■ **Exercise instructions**
Without including any images, repeat the data exactly.

....

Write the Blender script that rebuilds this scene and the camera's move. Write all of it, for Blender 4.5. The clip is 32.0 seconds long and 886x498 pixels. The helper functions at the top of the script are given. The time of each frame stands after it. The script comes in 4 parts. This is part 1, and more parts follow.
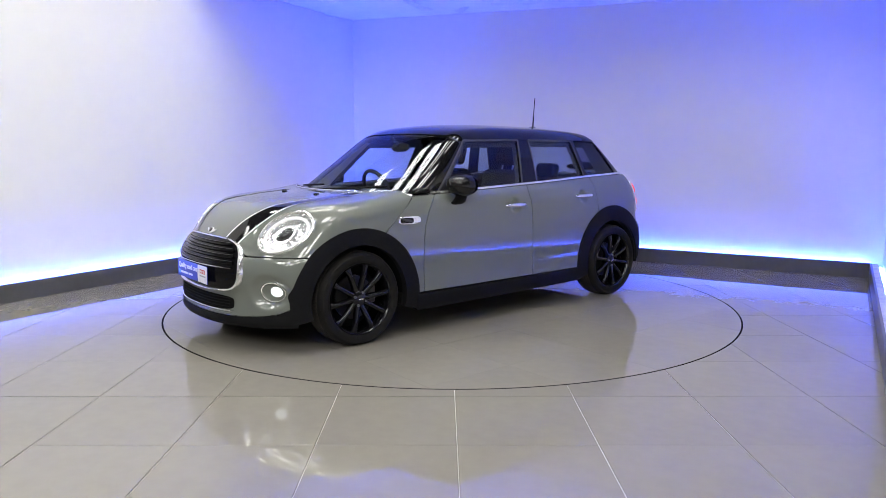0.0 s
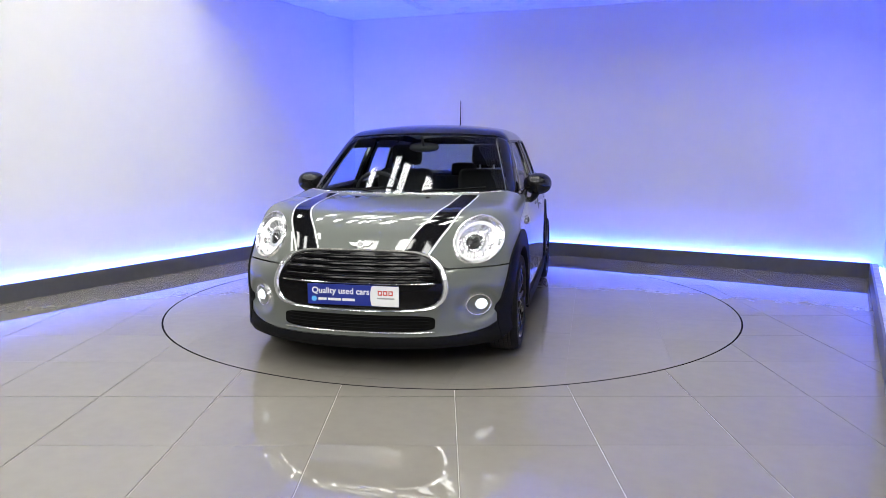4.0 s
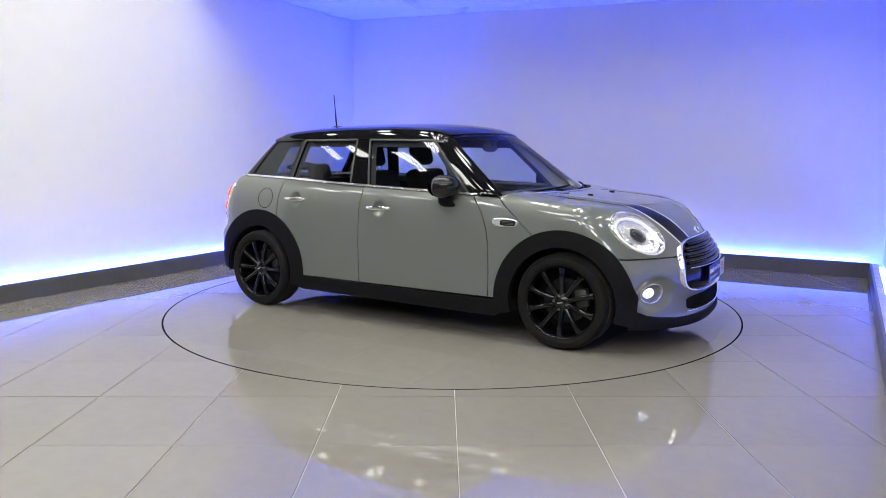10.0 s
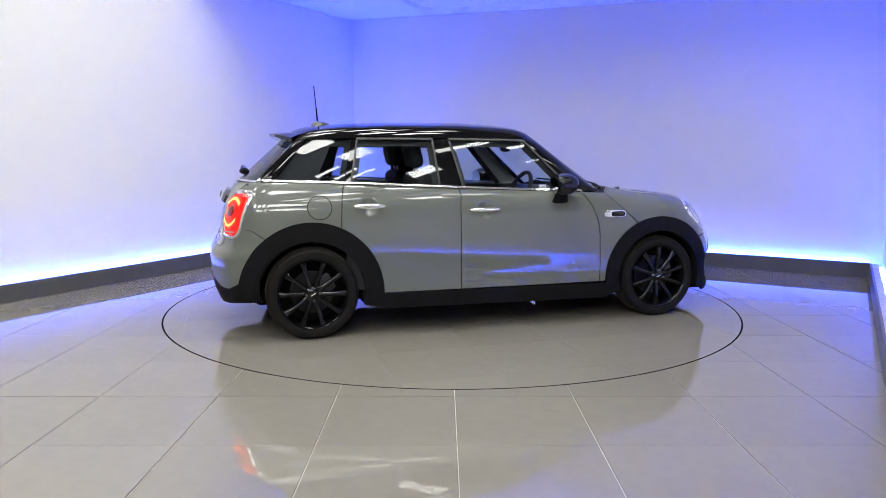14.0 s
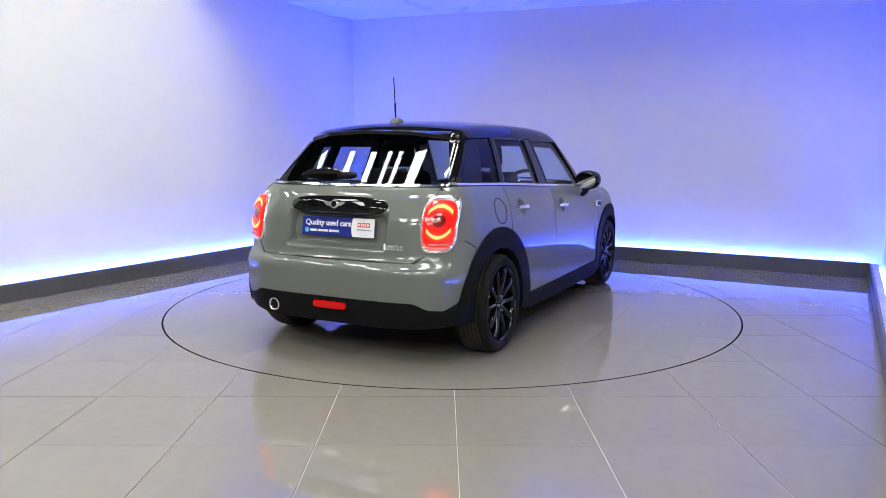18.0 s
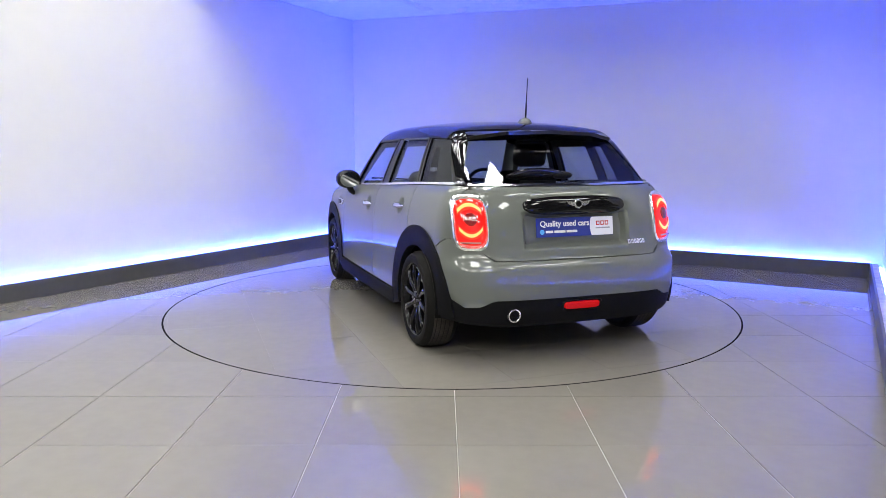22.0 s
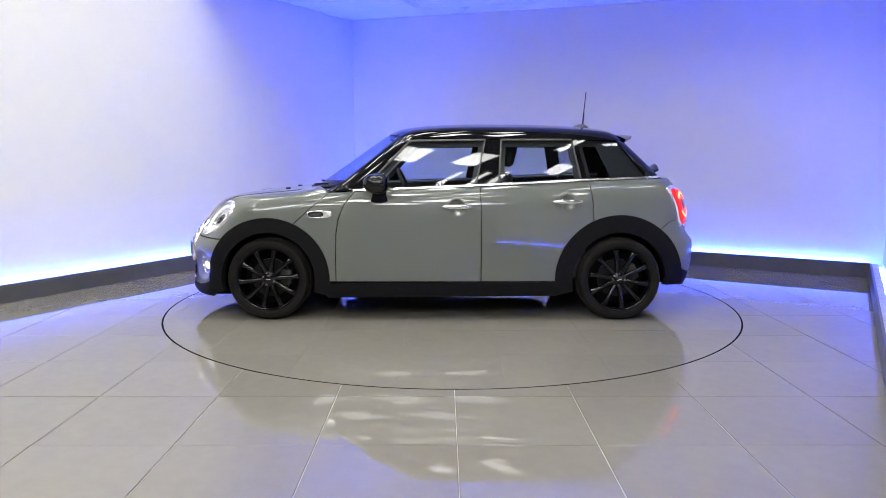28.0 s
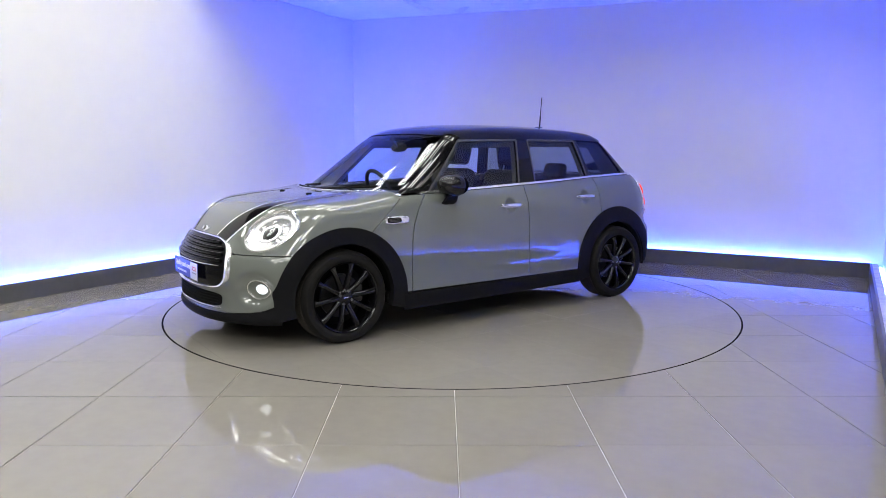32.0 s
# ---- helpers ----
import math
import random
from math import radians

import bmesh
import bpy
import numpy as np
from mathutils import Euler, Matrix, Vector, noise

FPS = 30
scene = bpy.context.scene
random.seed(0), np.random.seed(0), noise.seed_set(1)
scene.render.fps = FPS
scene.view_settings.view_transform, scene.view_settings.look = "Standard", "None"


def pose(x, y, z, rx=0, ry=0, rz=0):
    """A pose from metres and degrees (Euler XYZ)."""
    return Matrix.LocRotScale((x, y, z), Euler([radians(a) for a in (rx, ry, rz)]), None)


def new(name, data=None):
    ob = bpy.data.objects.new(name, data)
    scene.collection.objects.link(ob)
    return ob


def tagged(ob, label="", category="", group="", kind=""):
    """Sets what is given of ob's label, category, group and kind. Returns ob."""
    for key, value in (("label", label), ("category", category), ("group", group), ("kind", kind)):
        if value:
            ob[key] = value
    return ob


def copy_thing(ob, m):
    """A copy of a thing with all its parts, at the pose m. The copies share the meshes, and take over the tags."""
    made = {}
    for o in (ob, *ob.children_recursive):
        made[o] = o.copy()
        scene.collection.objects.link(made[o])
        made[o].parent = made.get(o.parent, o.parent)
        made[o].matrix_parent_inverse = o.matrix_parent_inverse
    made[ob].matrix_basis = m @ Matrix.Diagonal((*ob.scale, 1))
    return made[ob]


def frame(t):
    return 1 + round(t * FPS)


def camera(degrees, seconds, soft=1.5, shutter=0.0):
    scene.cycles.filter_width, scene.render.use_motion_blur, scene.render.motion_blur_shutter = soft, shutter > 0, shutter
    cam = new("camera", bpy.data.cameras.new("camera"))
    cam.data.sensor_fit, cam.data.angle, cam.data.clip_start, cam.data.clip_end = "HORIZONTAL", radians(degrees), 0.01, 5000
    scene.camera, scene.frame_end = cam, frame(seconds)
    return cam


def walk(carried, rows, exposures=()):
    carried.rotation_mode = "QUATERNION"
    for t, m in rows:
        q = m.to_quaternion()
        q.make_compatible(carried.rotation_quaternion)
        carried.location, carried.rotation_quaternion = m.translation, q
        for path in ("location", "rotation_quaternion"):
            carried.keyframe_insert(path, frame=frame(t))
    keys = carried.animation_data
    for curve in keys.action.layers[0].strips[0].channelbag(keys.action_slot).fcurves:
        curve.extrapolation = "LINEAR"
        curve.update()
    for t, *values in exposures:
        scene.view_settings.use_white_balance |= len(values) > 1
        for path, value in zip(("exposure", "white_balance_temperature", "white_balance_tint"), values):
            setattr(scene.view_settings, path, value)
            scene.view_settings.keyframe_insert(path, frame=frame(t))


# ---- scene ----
cam = camera(63.95, 32.0, soft=0.55)
EYE = (0.0, 0.0, 1.231)
walk(cam, [(0.0, pose(*EYE, 90 - 7.83, 0, 0)), (32.0, pose(*EYE, 90 - 7.83, 0, 0))])

# ---- light ----
world = bpy.data.worlds.new("world")
scene.world = world
world.use_nodes = True
world.node_tree.nodes["Background"].inputs[0].default_value = (0.6, 0.65, 0.8, 1)
world.node_tree.nodes["Background"].inputs[1].default_value = 0.02
scene.view_settings.exposure = 0.0
EDGE_POWER, PANEL_POWER, HALL_POWER = 20.0, 45.0, 20.0     # by the canopy's edge, over the stage, and farther out in the hall
# ceiling lights along the room's axes, from the stage's back corner: along the back wall, out from it, width, length
LIGHTS = ((0.92, -3.2, 0.25, 0.5), (1.68, -3.25, 0.2, 0.7), (2.02, -3.35, 0.22, 0.8), (2.77, -3.35, 0.26, 0.8), (3.3, -3.35, 0.15, 0.8), (4.0, -3.15, 0.3, 0.6),
          (-0.2, -3.95, 0.22, 0.6), (0.9, -4.28, 0.2, 0.6), (1.57, -4.35, 0.18, 0.5), (2.0, -4.4, 0.12, 0.6), (2.27, -4.4, 0.12, 0.7), (2.72, -4.35, 0.24, 0.7), (3.78, -4.15, 0.28, 0.7), (4.5, -4.0, 0.28, 0.8),
          (6.35, -4.45, 0.2, 1.1), (6.9, -3.6, 0.2, 1.1), (7.9, -3.65, 0.14, 1.3),
          (3.05, -6.75, 0.5, 0.75), (4.3, -6.4, 0.65, 0.9), (5.35, -6.2, 0.4, 0.75), (7.1, -5.8, 0.4, 0.7), (1.05, -6.4, 0.45, 0.6),
          # the last panel of this line is unseen, kept and widened as fill
          (-2.25, -6.1, 0.4, 0.6), (-1.4, -6.5, 0.3, 1.0), (-0.6, -6.55, 0.26, 0.8), (0.12, -7.2, 0.26, 1.2), (1.25, -7.9, 0.6, 1.2),
          (5.56, -7.3, 0.12, 0.8), (5.94, -7.18, 0.10, 0.9), (6.2, -6.91, 0.12, 0.9),
          # unseen panels behind the camera, placed and widened as fill for walls and car
          (2.39, -10.7, 0.8, 1.5), (3.73, -10.6, 0.8, 1.5), (5.12, -9.83, 0.8, 1.5), (6.51, -9.04, 0.8, 1.5),
          (3.8, -13.0, 0.9, 1.5), (5.36, -12.7, 0.9, 1.5), (6.93, -11.8, 0.9, 1.5), (8.49, -10.9, 0.9, 1.5))
STRIP_POWER = 425.0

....

■ **Exercise solution**
Write the Blender script that rebuilds this scene and the camera's move. Write all of it, for Blender 4.5. The clip is 32.0 seconds long and 886x498 pixels. The helper functions at the top of the script are given. The time of each frame stands after it. The script comes in 4 parts. This is part 1, and more parts follow.
0.0 s
4.0 s
10.0 s
14.0 s
18.0 s
22.0 s
28.0 s
32.0 s
# ---- helpers ----
import math
import random
from math import radians

import bmesh
import bpy
import numpy as np
from mathutils import Euler, Matrix, Vector, noise

FPS = 30
scene = bpy.context.scene
random.seed(0), np.random.seed(0), noise.seed_set(1)
scene.render.fps = FPS
scene.view_settings.view_transform, scene.view_settings.look = "Standard", "None"


def pose(x, y, z, rx=0, ry=0, rz=0):
    """A pose from metres and degrees (Euler XYZ)."""
    return Matrix.LocRotScale((x, y, z), Euler([radians(a) for a in (rx, ry, rz)]), None)


def new(name, data=None):
    ob = bpy.data.objects.new(name, data)
    scene.collection.objects.link(ob)
    return ob


def tagged(ob, label="", category="", group="", kind=""):
    """Sets what is given of ob's label, category, group and kind. Returns ob."""
    for key, value in (("label", label), ("category", category), ("group", group), ("kind", kind)):
        if value:
            ob[key] = value
    return ob


def copy_thing(ob, m):
    """A copy of a thing with all its parts, at the pose m. The copies share the meshes, and take over the tags."""
    made = {}
    for o in (ob, *ob.children_recursive):
        made[o] = o.copy()
        scene.collection.objects.link(made[o])
        made[o].parent = made.get(o.parent, o.parent)
        made[o].matrix_parent_inverse = o.matrix_parent_inverse
    made[ob].matrix_basis = m @ Matrix.Diagonal((*ob.scale, 1))
    return made[ob]


def frame(t):
    return 1 + round(t * FPS)


def camera(degrees, seconds, soft=1.5, shutter=0.0):
    scene.cycles.filter_width, scene.render.use_motion_blur, scene.render.motion_blur_shutter = soft, shutter > 0, shutter
    cam = new("camera", bpy.data.cameras.new("camera"))
    cam.data.sensor_fit, cam.data.angle, cam.data.clip_start, cam.data.clip_end = "HORIZONTAL", radians(degrees), 0.01, 5000
    scene.camera, scene.frame_end = cam, frame(seconds)
    return cam


def walk(carried, rows, exposures=()):
    carried.rotation_mode = "QUATERNION"
    for t, m in rows:
        q = m.to_quaternion()
        q.make_compatible(carried.rotation_quaternion)
        carried.location, carried.rotation_quaternion = m.translation, q
        for path in ("location", "rotation_quaternion"):
            carried.keyframe_insert(path, frame=frame(t))
    keys = carried.animation_data
    for curve in keys.action.layers[0].strips[0].channelbag(keys.action_slot).fcurves:
        curve.extrapolation = "LINEAR"
        curve.update()
    for t, *values in exposures:
        scene.view_settings.use_white_balance |= len(values) > 1
        for path, value in zip(("exposure", "white_balance_temperature", "white_balance_tint"), values):
            setattr(scene.view_settings, path, value)
            scene.view_settings.keyframe_insert(path, frame=frame(t))


# ---- scene ----
cam = camera(63.95, 32.0, soft=0.55)
EYE = (0.0, 0.0, 1.231)
walk(cam, [(0.0, pose(*EYE, 90 - 7.83, 0, 0)), (32.0, pose(*EYE, 90 - 7.83, 0, 0))])

# ---- light ----
world = bpy.data.worlds.new("world")
scene.world = world
world.use_nodes = True
world.node_tree.nodes["Background"].inputs[0].default_value = (0.6, 0.65, 0.8, 1)
world.node_tree.nodes["Background"].inputs[1].default_value = 0.02
scene.view_settings.exposure = 0.0
EDGE_POWER, PANEL_POWER, HALL_POWER = 20.0, 45.0, 20.0     # by the canopy's edge, over the stage, and farther out in the hall
# ceiling lights along the room's axes, from the stage's back corner: along the back wall, out from it, width, length
LIGHTS = ((0.92, -3.2, 0.25, 0.5), (1.68, -3.25, 0.2, 0.7), (2.02, -3.35, 0.22, 0.8), (2.77, -3.35, 0.26, 0.8), (3.3, -3.35, 0.15, 0.8), (4.0, -3.15, 0.3, 0.6),
          (-0.2, -3.95, 0.22, 0.6), (0.9, -4.28, 0.2, 0.6), (1.57, -4.35, 0.18, 0.5), (2.0, -4.4, 0.12, 0.6), (2.27, -4.4, 0.12, 0.7), (2.72, -4.35, 0.24, 0.7), (3.78, -4.15, 0.28, 0.7), (4.5, -4.0, 0.28, 0.8),
          (6.35, -4.45, 0.2, 1.1), (6.9, -3.6, 0.2, 1.1), (7.9, -3.65, 0.14, 1.3),
          (3.05, -6.75, 0.5, 0.75), (4.3, -6.4, 0.65, 0.9), (5.35, -6.2, 0.4, 0.75), (7.1, -5.8, 0.4, 0.7), (1.05, -6.4, 0.45, 0.6),
          # the last panel of this line is unseen, kept and widened as fill
          (-2.25, -6.1, 0.4, 0.6), (-1.4, -6.5, 0.3, 1.0), (-0.6, -6.55, 0.26, 0.8), (0.12, -7.2, 0.26, 1.2), (1.25, -7.9, 0.6, 1.2),
          (5.56, -7.3, 0.12, 0.8), (5.94, -7.18, 0.10, 0.9), (6.2, -6.91, 0.12, 0.9),
          # unseen panels behind the camera, placed and widened as fill for walls and car
          (2.39, -10.7, 0.8, 1.5), (3.73, -10.6, 0.8, 1.5), (5.12, -9.83, 0.8, 1.5), (6.51, -9.04, 0.8, 1.5),
          (3.8, -13.0, 0.9, 1.5), (5.36, -12.7, 0.9, 1.5), (6.93, -11.8, 0.9, 1.5), (8.49, -10.9, 0.9, 1.5))
STRIP_POWER = 425.0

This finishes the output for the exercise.